Dawkins, Monaco and Lapolla did not respond to emailed questions on why the grievance procedure had been altered, why Morgan’s work was deemed unsatisfactory, and why he had been fired apparently without the investigation he says he had been promised.

They were also asked if they had ever used their work computers on township time for emailing to family or friends, checked Google Maps, perhaps searched for a restaurant review or written anything that did not fall into their official work duties.

They did not respond to these questions either. 

After his meeting with Dawkins and Monaco, the two women escorted him downstairs to his office in a scene that Morgan described as becoming increasingly contentious. They were met by Tony Fan, who, as chief information officer, oversees the building’s tech department.

“See that little camera,” Morgan says he told them. “That’s been recording all of you.”

 Morgan gathered some belongings and headed out the glass doors into the parking lot when he realized, he said, that he had forgotten to retrieve the tiny camera. He returned to find Fan in his office holding the camera, he said.

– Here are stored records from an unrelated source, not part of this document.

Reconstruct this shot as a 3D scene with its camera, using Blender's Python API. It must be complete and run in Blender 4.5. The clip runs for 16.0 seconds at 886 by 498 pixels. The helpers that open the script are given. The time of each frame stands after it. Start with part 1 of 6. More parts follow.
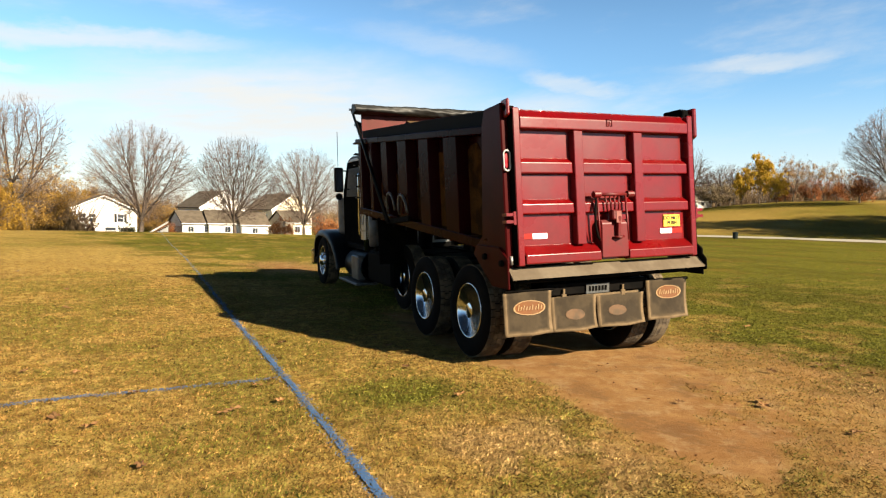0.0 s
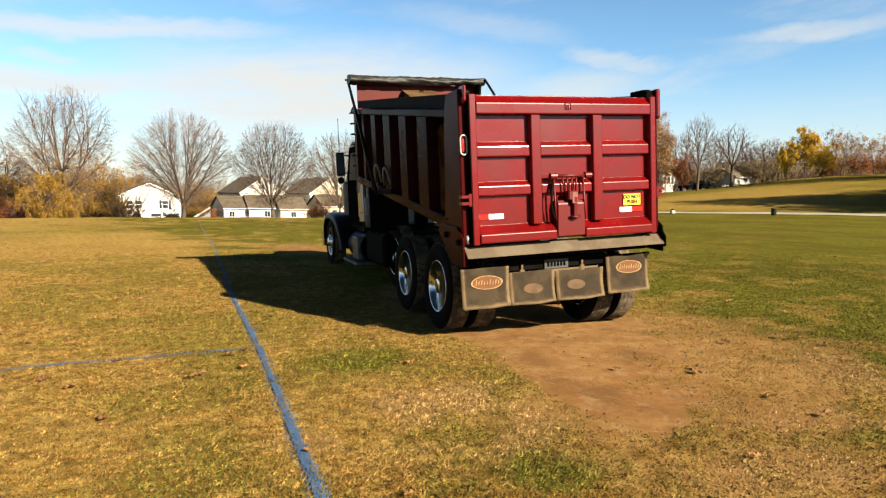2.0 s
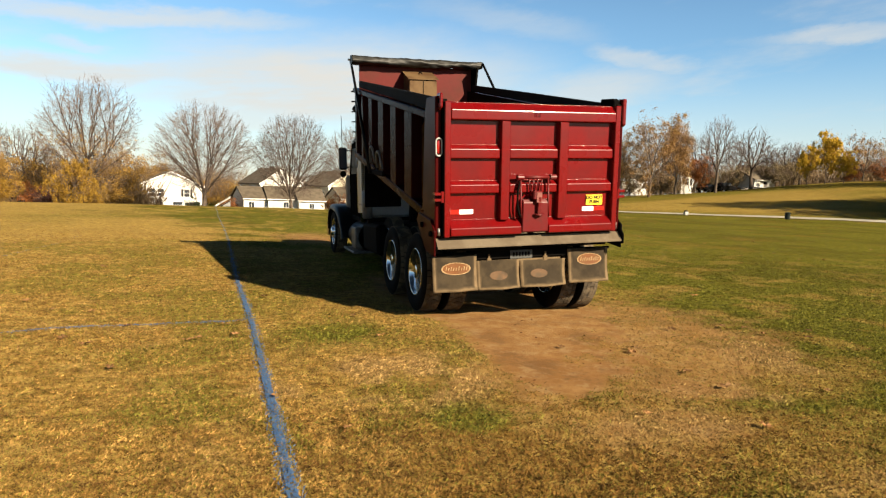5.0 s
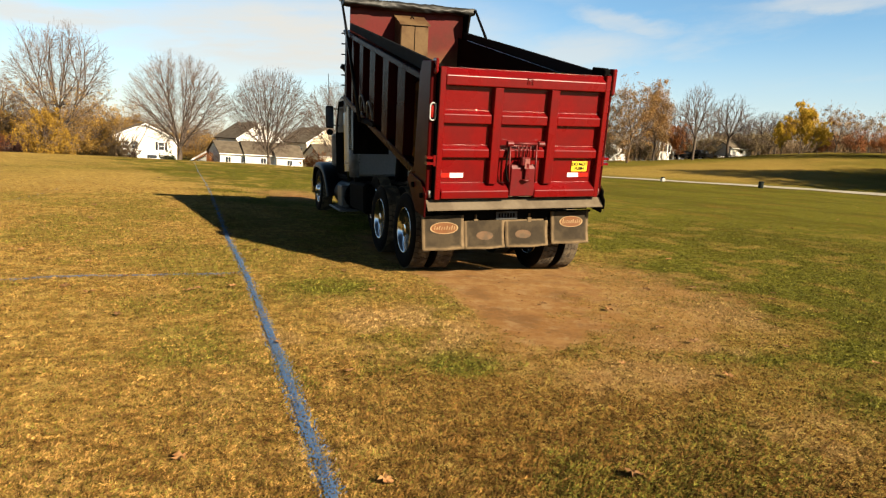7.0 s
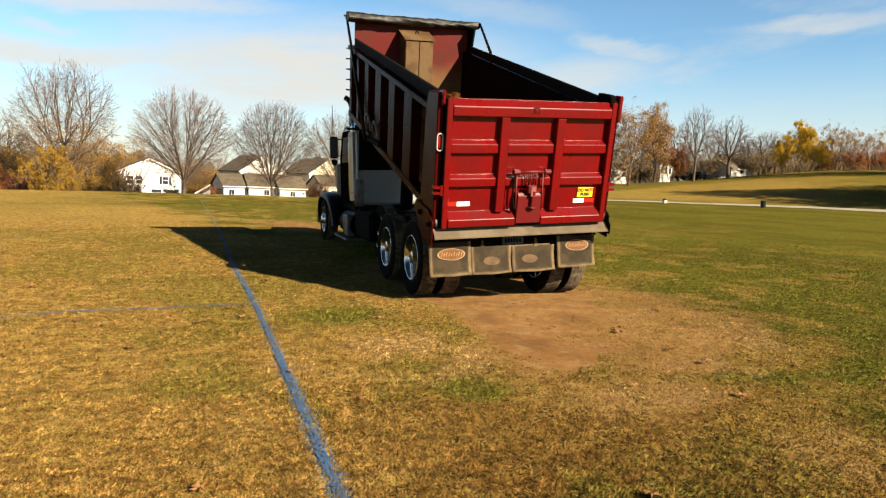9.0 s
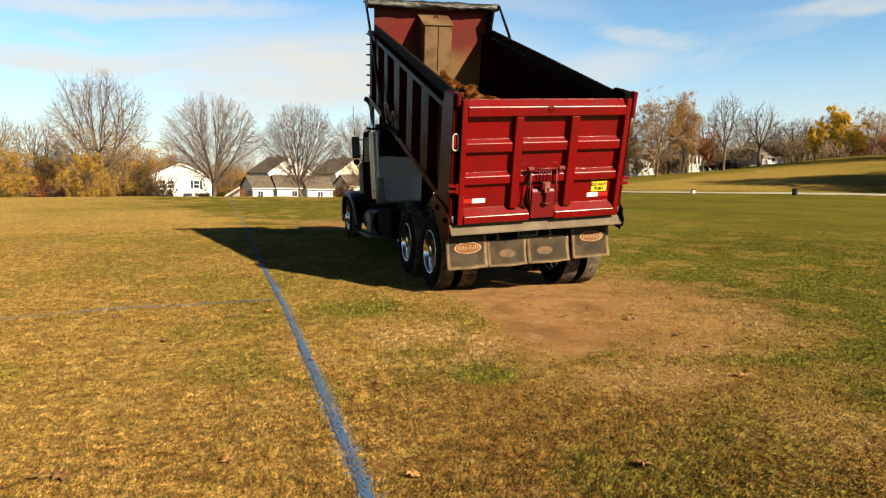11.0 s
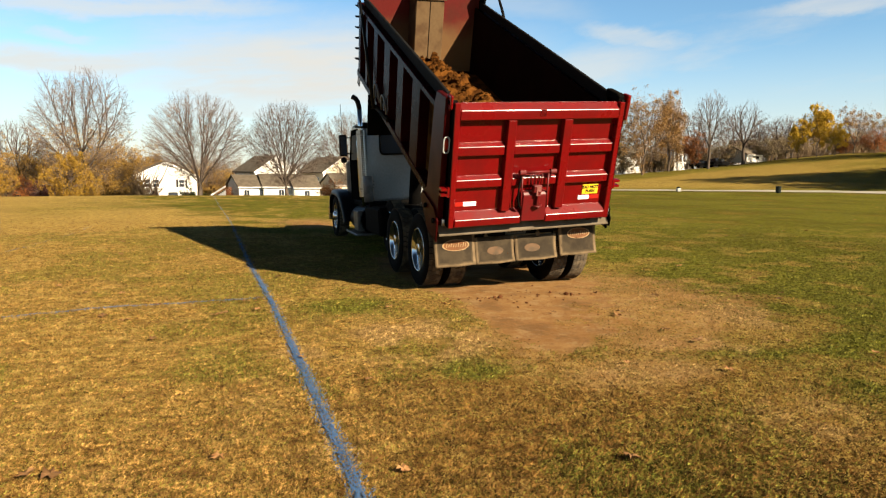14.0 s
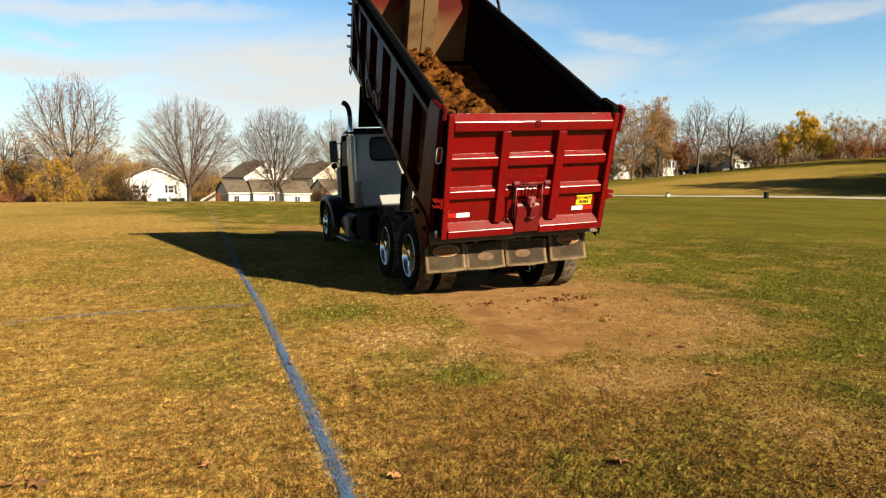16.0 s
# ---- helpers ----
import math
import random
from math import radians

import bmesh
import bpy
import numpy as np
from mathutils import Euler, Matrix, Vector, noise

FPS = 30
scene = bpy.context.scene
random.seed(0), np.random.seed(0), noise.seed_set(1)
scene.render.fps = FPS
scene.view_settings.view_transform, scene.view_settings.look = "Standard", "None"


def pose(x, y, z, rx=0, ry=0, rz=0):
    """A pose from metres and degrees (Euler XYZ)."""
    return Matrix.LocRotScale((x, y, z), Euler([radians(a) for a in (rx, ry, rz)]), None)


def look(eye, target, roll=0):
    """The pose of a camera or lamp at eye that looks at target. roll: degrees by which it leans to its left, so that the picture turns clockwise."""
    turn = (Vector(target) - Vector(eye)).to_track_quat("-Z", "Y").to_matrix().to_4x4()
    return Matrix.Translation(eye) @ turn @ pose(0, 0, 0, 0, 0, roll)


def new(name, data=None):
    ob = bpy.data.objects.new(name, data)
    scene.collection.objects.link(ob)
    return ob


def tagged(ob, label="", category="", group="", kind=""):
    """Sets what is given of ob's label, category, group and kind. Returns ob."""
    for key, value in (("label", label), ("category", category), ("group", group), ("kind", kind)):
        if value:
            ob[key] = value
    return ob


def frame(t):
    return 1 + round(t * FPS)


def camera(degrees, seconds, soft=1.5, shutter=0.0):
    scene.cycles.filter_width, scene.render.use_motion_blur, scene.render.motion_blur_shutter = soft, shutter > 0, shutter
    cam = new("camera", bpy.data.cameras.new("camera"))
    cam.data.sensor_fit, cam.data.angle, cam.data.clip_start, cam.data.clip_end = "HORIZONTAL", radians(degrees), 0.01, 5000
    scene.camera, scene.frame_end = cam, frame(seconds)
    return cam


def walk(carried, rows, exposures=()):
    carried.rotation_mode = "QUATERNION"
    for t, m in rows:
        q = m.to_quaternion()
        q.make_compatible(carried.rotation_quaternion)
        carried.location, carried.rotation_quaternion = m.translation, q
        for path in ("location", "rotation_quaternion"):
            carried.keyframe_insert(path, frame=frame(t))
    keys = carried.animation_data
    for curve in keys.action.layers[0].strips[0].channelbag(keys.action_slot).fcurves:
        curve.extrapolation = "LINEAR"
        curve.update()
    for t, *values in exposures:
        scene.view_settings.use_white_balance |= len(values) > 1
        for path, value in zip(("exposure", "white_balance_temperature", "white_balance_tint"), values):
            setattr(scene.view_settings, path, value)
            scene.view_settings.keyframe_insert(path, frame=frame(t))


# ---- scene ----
cam = camera(69.8, 16.0, 1.25)
PATH = [
    (0, (0.114, -0.284, 1.596), (0.921, 1.542, 1.488), 1.7),
    (0.5, (0.375, -0.409, 1.58), (1.264, 1.364, 1.32), 3.5),
    (1, (0.486, -0.623, 1.602), (1.306, 1.188, 1.386), 1.3),
    (1.5, (0.605, -0.908, 1.605), (1.407, 0.907, 1.353), 2.5),
    (2, (0.73, -1.013, 1.613), (1.419, 0.857, 1.444), 0.7),
    (2.5, (0.955, -1.095, 1.629), (1.587, 0.797, 1.481), 1.8),
    (3, (1.065, -1.279, 1.632), (1.688, 0.62, 1.555), -0.3),
    (3.5, (1.143, -1.495, 1.615), (1.85, 0.365, 1.414), 2.6),
    (4, (1.077, -1.639, 1.619), (1.693, 0.254, 1.425), 1.8),
    (4.2, (1.035, -1.695, 1.615), (1.667, 0.194, 1.432), 2.0),
    (6.3, (0.868, -2.231, 1.617), (1.505, -0.348, 1.398), 2.5),
    (6.5, (0.828, -2.212, 1.601), (1.482, -0.338, 1.36), 2.6),
    (7, (0.717, -2.215, 1.627), (1.42, -0.367, 1.324), 3.7),
    (7.5, (0.653, -2.221, 1.632), (1.344, -0.362, 1.379), 2.5),
    (8, (0.634, -2.226, 1.637), (1.347, -0.371, 1.414), 1.6),
    (8.2, (0.633, -2.177, 1.62), (1.34, -0.319, 1.4), 2.0),
    (10.3, (0.705, -2.478, 1.626), (1.358, -0.601, 1.405), 1.6),
    (10.5, (0.703, -2.513, 1.626), (1.342, -0.631, 1.405), 1.4),
    (11, (0.698, -2.56, 1.622), (1.307, -0.669, 1.39), 0.7),
    (11.5, (0.685, -2.564, 1.619), (1.31, -0.678, 1.39), 0.7),
    (12, (0.683, -2.566, 1.621), (1.3, -0.676, 1.405), 0.5),
    (12.5, (0.687, -2.58, 1.62), (1.34, -0.701, 1.408), 0.5),
    (13, (0.688, -2.585, 1.609), (1.35, -0.715, 1.354), 0.4),
    (13.5, (0.681, -2.59, 1.612), (1.345, -0.718, 1.379), 0.6),
    (14, (0.683, -2.584, 1.611), (1.329, -0.706, 1.375), 0.6),
    (14.5, (0.685, -2.592, 1.608), (1.345, -0.72, 1.367), 0.5),
    (15, (0.686, -2.586, 1.61), (1.346, -0.715, 1.361), 0.7),
    (15.5, (0.683, -2.583, 1.612), (1.347, -0.712, 1.376), 0.7),
    (16, (0.682, -2.591, 1.614), (1.356, -0.721, 1.396), 0.6),
]
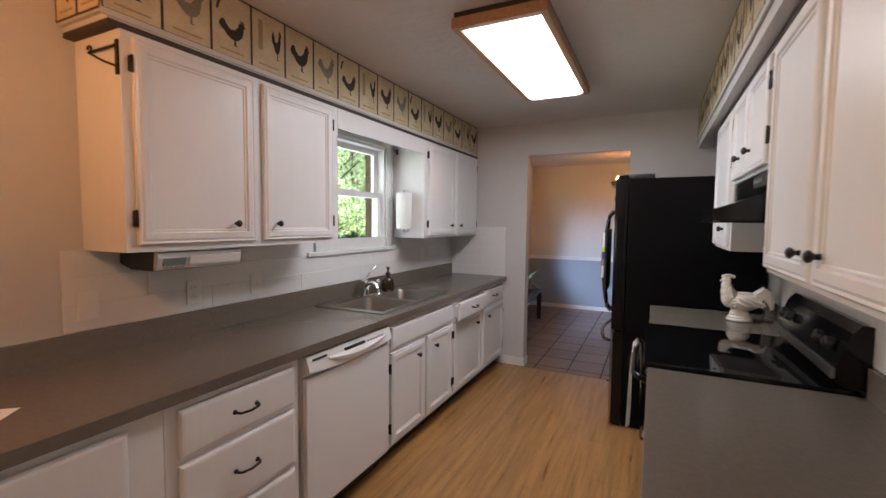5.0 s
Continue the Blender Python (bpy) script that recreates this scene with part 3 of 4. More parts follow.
bm.faces.new(ends[0]), bm.faces.new(ends[1][::-1])
for i in range(5):
    bm.faces.new((ends[0][i], ends[1][i], ends[1][(i + 1) % 5], ends[0][(i + 1) % 5]))
part("housing", bm, M_blackmatte, ul, "dark housing")
bm = bmesh.new()
prof = [(-0.101, -0.006), (-0.122, -0.010), (-0.126, -0.030), (-0.112, -0.074), (-0.092, -0.080)]
ends = [[bm.verts.new((x, y, z)) for y, z in prof] for x in (-0.187, 0.187)]
bm.faces.new(ends[0]), bm.faces.new(ends[1][::-1])
for i in range(5):
    bm.faces.new((ends[0][i], ends[1][i], ends[1][(i + 1) % 5], ends[0][(i + 1) % 5]))
part("front_panel", bm, M_silver, ul, "silver front panel")
part("mounting_flange", one_box(-0.187, 0.195, -0.125, 0.10, -0.0055, -0.0005), M_silver, ul, "silver mounting flange")
dsp = part("display", one_box(-0.168, -0.075, -0.002, 0.002, -0.016, 0.016, bevel=0.001), M_lcd, ul, "grey display")
dsp.matrix_basis = pose(0, -0.1215, -0.046, 17)
lid = part("disc_tray", one_box(-0.062, 0.180, -0.004, 0.003, -0.019, 0.021, bevel=0.003), M_plastic, ul, "pale disc tray flap")
lid.matrix_basis = pose(0, -0.1225, -0.045, 17)
for i in range(4):
    k = part("button", one_box(-0.007, 0.007, -0.004, 0.002, -0.003, 0.003, bevel=0.001), M_greyplastic, ul)
    k.matrix_basis = pose(-0.155 + 0.022 * i, -0.1165, -0.068, 17)
pt = thing("paper_towel", pose(3.875, 2.17, 1.40), "white paper towel roll on a wall-mounted rod", "paper towel")
part("roll", lathe(bmesh.new(), [(0.02, 0), (0.062, 0), (0.064, 0.01), (0.064, 0.285), (0.062, 0.29), (0.02, 0.29)], 28), M_paper, pt, "", True)
bm = tube(bmesh.new(), [(0, 0, -0.03), (0, 0, 0.315)], 0.006, 8)
tube(bm, [(0, 0, -0.024), (0.068, 0, -0.024), (0.069, 0, 0.01)], 0.005, 8)
tube(bm, [(0, 0, 0.31), (0.068, 0, 0.31), (0.069, 0, 0.29)], 0.005, 8)
part("holder", bm, M_chrome, pt, "thin chrome rod", True)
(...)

“He wouldn’t give it back to me,” Morgan said. “I said, ‘I’m not leaving without it,’ and Dawkins said she didn’t want to have to call the police. But they finally gave it to me. They knew they had no choice. It was my personal property.” Morgan declined to say what the camera had captured, and Fan did not answer an email seeking his input.

Yesterday, for the first time since his hurried exit, Morgan was planning to return to the Municipal Building (with the knowledge of Dawkins and others, he said) to collect additional personal items. He described them as photos and knick-knacks, but said he could not remember exactly what else he had accumulated in more than a decade on the job.

“I’m just hoping everything is still there,” he said.